(Your task) Quote each line of the material verbatim, without the pictures.
####################
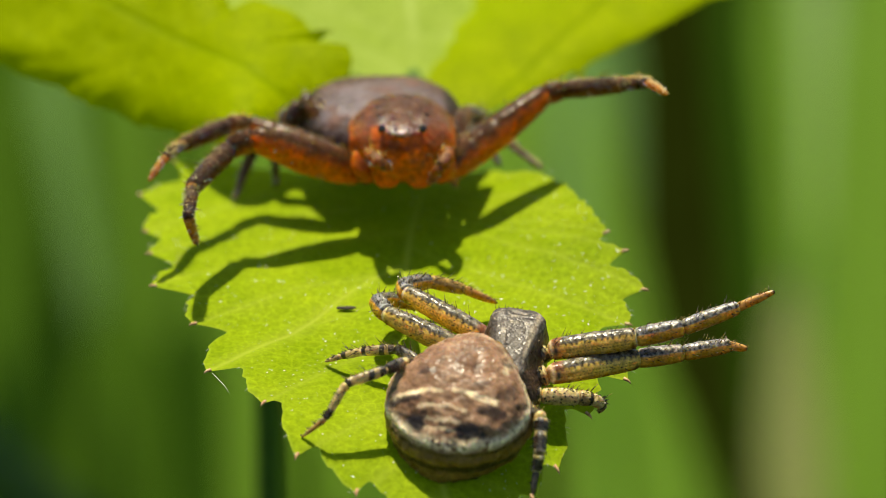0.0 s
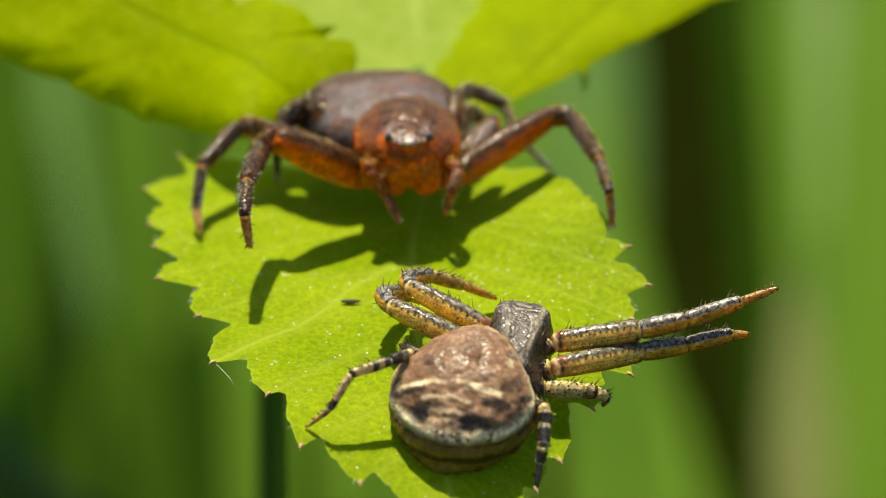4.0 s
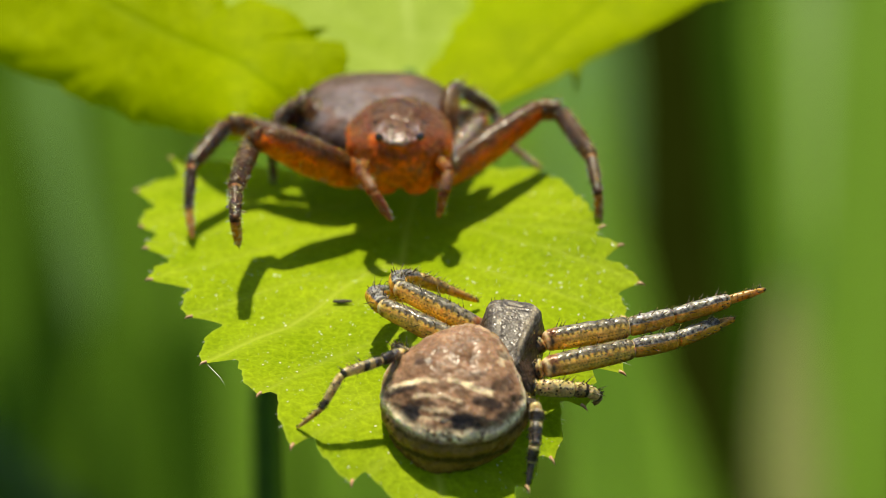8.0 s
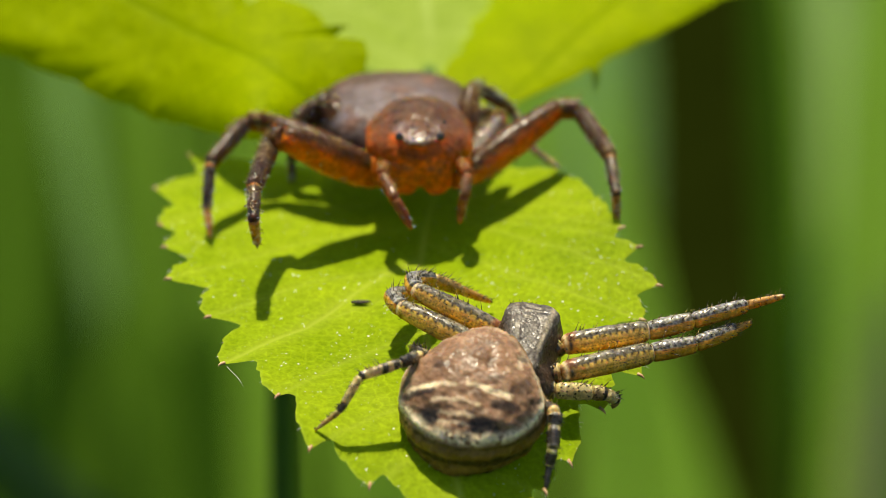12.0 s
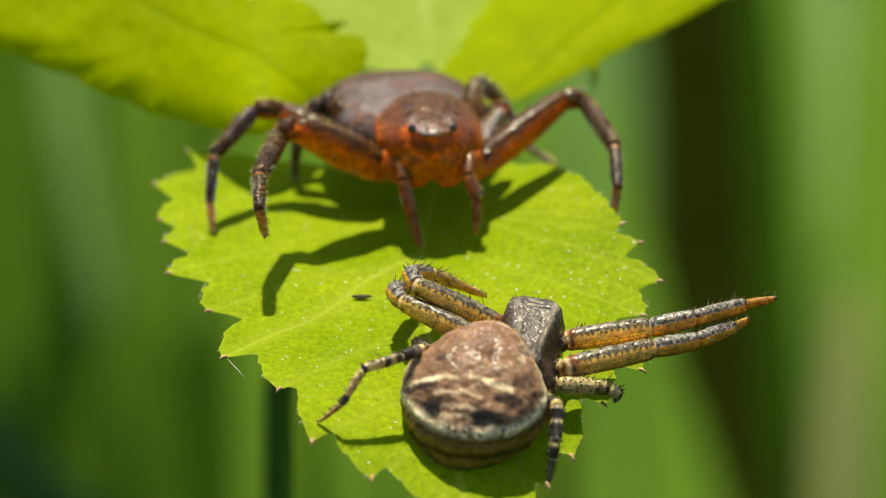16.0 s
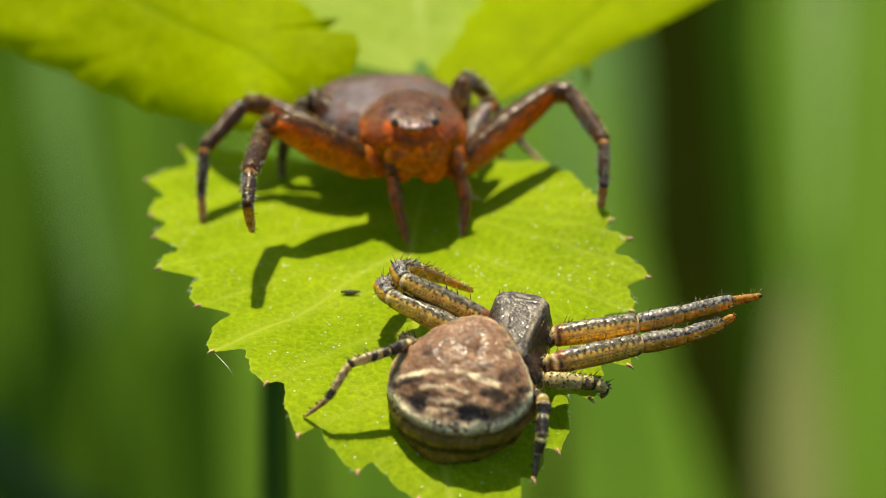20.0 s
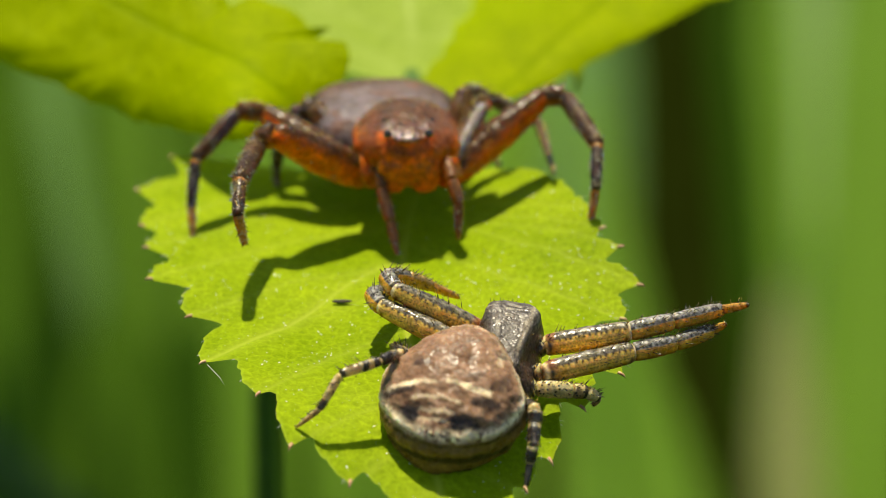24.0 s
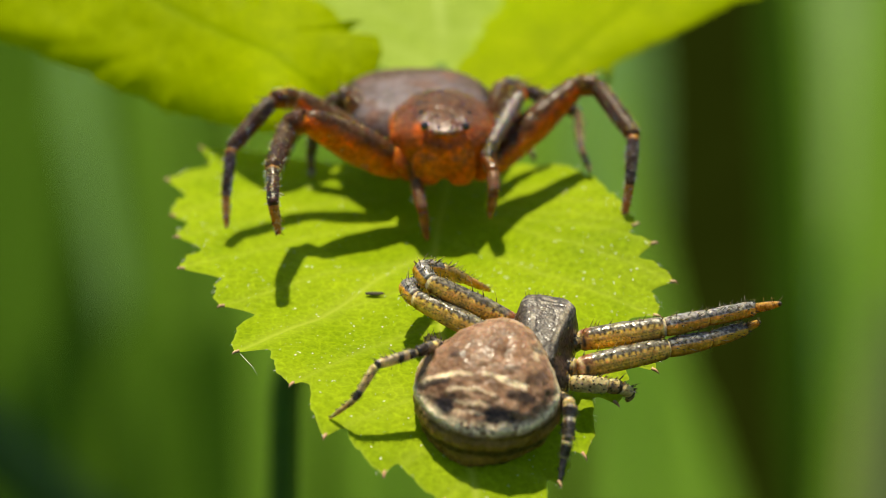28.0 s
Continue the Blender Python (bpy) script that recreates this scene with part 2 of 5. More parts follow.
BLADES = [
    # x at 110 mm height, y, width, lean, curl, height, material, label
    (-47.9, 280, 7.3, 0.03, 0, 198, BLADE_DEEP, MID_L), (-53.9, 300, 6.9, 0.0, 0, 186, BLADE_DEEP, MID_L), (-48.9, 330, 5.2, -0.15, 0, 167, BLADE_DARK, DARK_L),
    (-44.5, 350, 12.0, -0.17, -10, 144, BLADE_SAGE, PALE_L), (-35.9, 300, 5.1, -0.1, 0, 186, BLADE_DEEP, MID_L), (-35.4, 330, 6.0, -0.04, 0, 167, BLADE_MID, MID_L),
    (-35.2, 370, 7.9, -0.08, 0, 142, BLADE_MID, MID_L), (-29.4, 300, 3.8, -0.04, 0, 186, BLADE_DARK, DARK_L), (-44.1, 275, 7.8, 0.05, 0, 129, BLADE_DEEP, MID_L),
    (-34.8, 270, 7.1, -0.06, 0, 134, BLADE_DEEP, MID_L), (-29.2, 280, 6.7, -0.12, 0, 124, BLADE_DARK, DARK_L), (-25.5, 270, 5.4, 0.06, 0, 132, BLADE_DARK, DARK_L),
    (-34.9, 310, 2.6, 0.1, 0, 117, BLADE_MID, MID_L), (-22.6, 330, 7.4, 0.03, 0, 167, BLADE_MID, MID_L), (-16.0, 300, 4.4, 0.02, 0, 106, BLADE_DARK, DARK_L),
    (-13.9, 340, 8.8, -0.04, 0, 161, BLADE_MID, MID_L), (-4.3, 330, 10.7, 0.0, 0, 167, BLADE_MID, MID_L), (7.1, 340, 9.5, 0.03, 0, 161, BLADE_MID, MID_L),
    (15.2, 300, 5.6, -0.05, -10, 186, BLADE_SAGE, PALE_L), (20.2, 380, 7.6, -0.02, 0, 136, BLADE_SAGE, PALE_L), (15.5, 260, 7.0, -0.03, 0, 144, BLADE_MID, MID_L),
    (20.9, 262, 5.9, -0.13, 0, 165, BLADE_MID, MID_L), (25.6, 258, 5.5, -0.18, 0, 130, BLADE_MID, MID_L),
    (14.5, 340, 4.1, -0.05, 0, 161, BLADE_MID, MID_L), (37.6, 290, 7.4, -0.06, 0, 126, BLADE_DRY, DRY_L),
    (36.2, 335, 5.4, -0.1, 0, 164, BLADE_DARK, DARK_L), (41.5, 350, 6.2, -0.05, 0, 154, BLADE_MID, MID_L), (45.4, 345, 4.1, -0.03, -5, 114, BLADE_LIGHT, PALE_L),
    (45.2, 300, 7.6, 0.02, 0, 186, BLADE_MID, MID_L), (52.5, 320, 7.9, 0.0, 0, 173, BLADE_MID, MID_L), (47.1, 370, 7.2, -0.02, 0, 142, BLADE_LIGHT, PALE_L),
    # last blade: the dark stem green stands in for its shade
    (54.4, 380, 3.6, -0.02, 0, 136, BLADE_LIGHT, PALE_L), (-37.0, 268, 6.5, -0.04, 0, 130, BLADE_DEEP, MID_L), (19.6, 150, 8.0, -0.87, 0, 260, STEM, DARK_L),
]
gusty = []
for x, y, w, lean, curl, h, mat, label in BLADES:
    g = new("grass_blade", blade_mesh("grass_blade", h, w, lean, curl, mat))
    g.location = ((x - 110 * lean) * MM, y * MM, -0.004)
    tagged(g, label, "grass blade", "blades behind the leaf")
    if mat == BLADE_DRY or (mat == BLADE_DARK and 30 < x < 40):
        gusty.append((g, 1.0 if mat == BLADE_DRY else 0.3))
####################
(Worked answer)
0.0 s
4.0 s
8.0 s
12.0 s
16.0 s
20.0 s
24.0 s
28.0 s
Continue the Blender Python (bpy) script that recreates this scene with part 2 of 5. More parts follow.
BLADES = [
    # x at 110 mm height, y, width, lean, curl, height, material, label
    (-47.9, 280, 7.3, 0.03, 0, 198, BLADE_DEEP, MID_L), (-53.9, 300, 6.9, 0.0, 0, 186, BLADE_DEEP, MID_L), (-48.9, 330, 5.2, -0.15, 0, 167, BLADE_DARK, DARK_L),
    (-44.5, 350, 12.0, -0.17, -10, 144, BLADE_SAGE, PALE_L), (-35.9, 300, 5.1, -0.1, 0, 186, BLADE_DEEP, MID_L), (-35.4, 330, 6.0, -0.04, 0, 167, BLADE_MID, MID_L),
    (-35.2, 370, 7.9, -0.08, 0, 142, BLADE_MID, MID_L), (-29.4, 300, 3.8, -0.04, 0, 186, BLADE_DARK, DARK_L), (-44.1, 275, 7.8, 0.05, 0, 129, BLADE_DEEP, MID_L),
    (-34.8, 270, 7.1, -0.06, 0, 134, BLADE_DEEP, MID_L), (-29.2, 280, 6.7, -0.12, 0, 124, BLADE_DARK, DARK_L), (-25.5, 270, 5.4, 0.06, 0, 132, BLADE_DARK, DARK_L),
    (-34.9, 310, 2.6, 0.1, 0, 117, BLADE_MID, MID_L), (-22.6, 330, 7.4, 0.03, 0, 167, BLADE_MID, MID_L), (-16.0, 300, 4.4, 0.02, 0, 106, BLADE_DARK, DARK_L),
    (-13.9, 340, 8.8, -0.04, 0, 161, BLADE_MID, MID_L), (-4.3, 330, 10.7, 0.0, 0, 167, BLADE_MID, MID_L), (7.1, 340, 9.5, 0.03, 0, 161, BLADE_MID, MID_L),
    (15.2, 300, 5.6, -0.05, -10, 186, BLADE_SAGE, PALE_L), (20.2, 380, 7.6, -0.02, 0, 136, BLADE_SAGE, PALE_L), (15.5, 260, 7.0, -0.03, 0, 144, BLADE_MID, MID_L),
    (20.9, 262, 5.9, -0.13, 0, 165, BLADE_MID, MID_L), (25.6, 258, 5.5, -0.18, 0, 130, BLADE_MID, MID_L),
    (14.5, 340, 4.1, -0.05, 0, 161, BLADE_MID, MID_L), (37.6, 290, 7.4, -0.06, 0, 126, BLADE_DRY, DRY_L),
    (36.2, 335, 5.4, -0.1, 0, 164, BLADE_DARK, DARK_L), (41.5, 350, 6.2, -0.05, 0, 154, BLADE_MID, MID_L), (45.4, 345, 4.1, -0.03, -5, 114, BLADE_LIGHT, PALE_L),
    (45.2, 300, 7.6, 0.02, 0, 186, BLADE_MID, MID_L), (52.5, 320, 7.9, 0.0, 0, 173, BLADE_MID, MID_L), (47.1, 370, 7.2, -0.02, 0, 142, BLADE_LIGHT, PALE_L),
    # last blade: the dark stem green stands in for its shade
    (54.4, 380, 3.6, -0.02, 0, 136, BLADE_LIGHT, PALE_L), (-37.0, 268, 6.5, -0.04, 0, 130, BLADE_DEEP, MID_L), (19.6, 150, 8.0, -0.87, 0, 260, STEM, DARK_L),
]
gusty = []
for x, y, w, lean, curl, h, mat, label in BLADES:
    g = new("grass_blade", blade_mesh("grass_blade", h, w, lean, curl, mat))
    g.location = ((x - 110 * lean) * MM, y * MM, -0.004)
    tagged(g, label, "grass blade", "blades behind the leaf")
    if mat == BLADE_DRY or (mat == BLADE_DARK and 30 < x < 40):
        gusty.append((g, 1.0 if mat == BLADE_DRY else 0.3))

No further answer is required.